Tenant insurance is one of the best-value financial products available to renters. For roughly the cost of two cups of coffee per week, it protects you from financial losses that could otherwise cost tens of thousands of dollars.

Why tenant insurance matters

A common misconception: if your building burns down or floods, your landlord’s insurance will replace your stuff. It won’t. Your landlord’s building insurance covers the structure. Your belongings, your liability, and your relocation costs are your problem.

Without tenant insurance, you are personally responsible for:

  • Replacing every item you own if destroyed by fire, water, or theft
  • Paying a tenant’s legal bills if they slip and fall in your unit
  • Hotel costs and meals if you have to temporarily vacate

The average Canadian renter owns $20,000–$40,000 in personal belongings. Replacing that without insurance is a financial crisis.

What tenant insurance covers

1. Contents coverage (your belongings)

Covers damage to or theft of your personal property anywhere in the world (with limits). This includes:

  • Furniture, electronics, clothing, appliances you own
  • Bicycle theft (often up to a sub-limit; add a rider for expensive bikes)
  • Items stolen from your car

Replacement cost vs. actual cash value:

  • Replacement cost: Pays to buy a new equivalent item. More expensive but far better for claims.
  • Actual cash value: Pays depreciated value. Your 5-year-old laptop is worth much less than a new one.

Always choose replacement cost coverage if available.

2. Personal liability coverage

Covers you if:

  • Someone is injured in your home and sues you
  • You accidentally start a fire that damages other units
  • Water from your apartment damages the unit below (e.g., you left a tap running)
  • Your child breaks a neighbour’s window

Minimum $1 million liability is standard; $2 million is recommended and rarely costs much more.

3. Additional living expenses

If your unit is uninhabitable due to an insured loss (fire, major water damage), your insurer pays for:

  • Hotel or temporary rental
  • Meals above your normal food budget
  • Storage costs

This coverage is typically 20–30% of your contents limit.

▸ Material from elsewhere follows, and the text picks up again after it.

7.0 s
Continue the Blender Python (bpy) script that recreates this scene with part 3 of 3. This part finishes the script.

What tenant insurance typically costs

City Typical Monthly Cost
Toronto $25–$40
Vancouver $25–$45
Calgary $15–$30
Edmonton $15–$30
Ottawa $20–$35
Montreal $15–$25
Halifax $15–$30

Factors that affect your premium:

  • Contents value: Higher limits = higher premiums
  • Deductible: A $1,000 deductible is cheaper than $500
  • Location: Crime rates and proximity to fire stations matter
  • Claims history: Past claims increase your premium
  • Building type: High-rise condo vs. basement apartment

Common coverage gaps and riders

Situation Standard Coverage Solution
Overland flooding Usually excluded Add overland water rider
High-value jewelry (above $2,000–$5,000 sub-limit) Sub-limit applies Schedule individual items
Expensive bicycle ($2,000+) Sub-limit applies Add cycling rider
Home business equipment Often limited or excluded Add home office / business rider
Earthquake Excluded in most provinces Add earthquake rider (BC especially)

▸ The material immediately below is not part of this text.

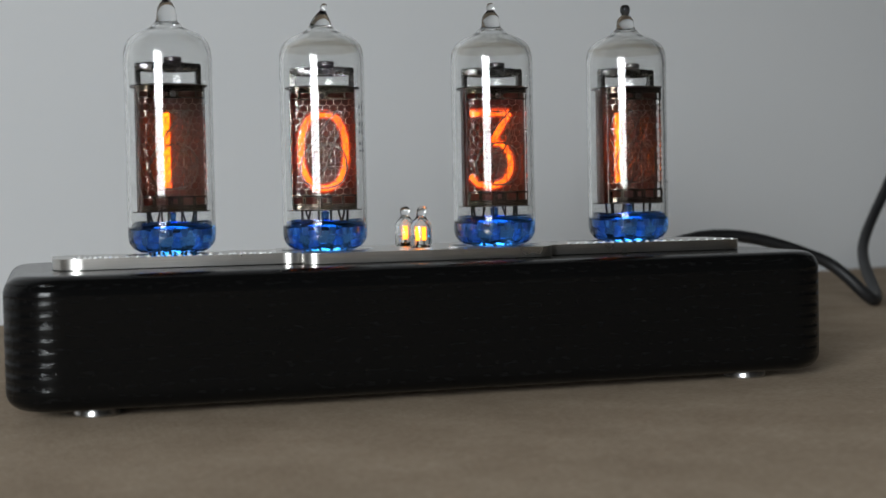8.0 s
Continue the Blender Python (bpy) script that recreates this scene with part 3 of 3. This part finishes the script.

How to get tenant insurance

Major Canadian insurers offering tenant policies:

  • Intact Insurance
  • Aviva
  • Wawanesa
  • CAA (Ontario/Quebec)
  • Square One (strong for custom coverage)
  • Sonnet (online-first, competitive rates)
  • Your bank’s insurance arm (TD, RBC, etc.)

How to get a quote:

  1. Estimate your contents value (go room by room — most people underestimate)
  2. Decide on replacement cost vs. actual cash value
  3. Choose your deductible ($500 or $1,000 is common)
  4. Select your liability limit ($1M or $2M)
  5. Get quotes from 2–3 providers

When your landlord requires tenant insurance

Many leases now require proof of tenant insurance. If yours does:

  • Get your policy certificate (from the insurer, usually emailed same day)
  • Provide it to your landlord before move-in or by the requested date
  • List your landlord or property management company as an “additional interested party” if requested

Key takeaway

Tenant insurance costs less than a streaming subscription and protects you from financial catastrophe. Get replacement cost coverage, at least $1 million liability, and keep your contents limit up to date. Most Canadians are underinsured — do a quick inventory of your belongings before choosing your coverage amount.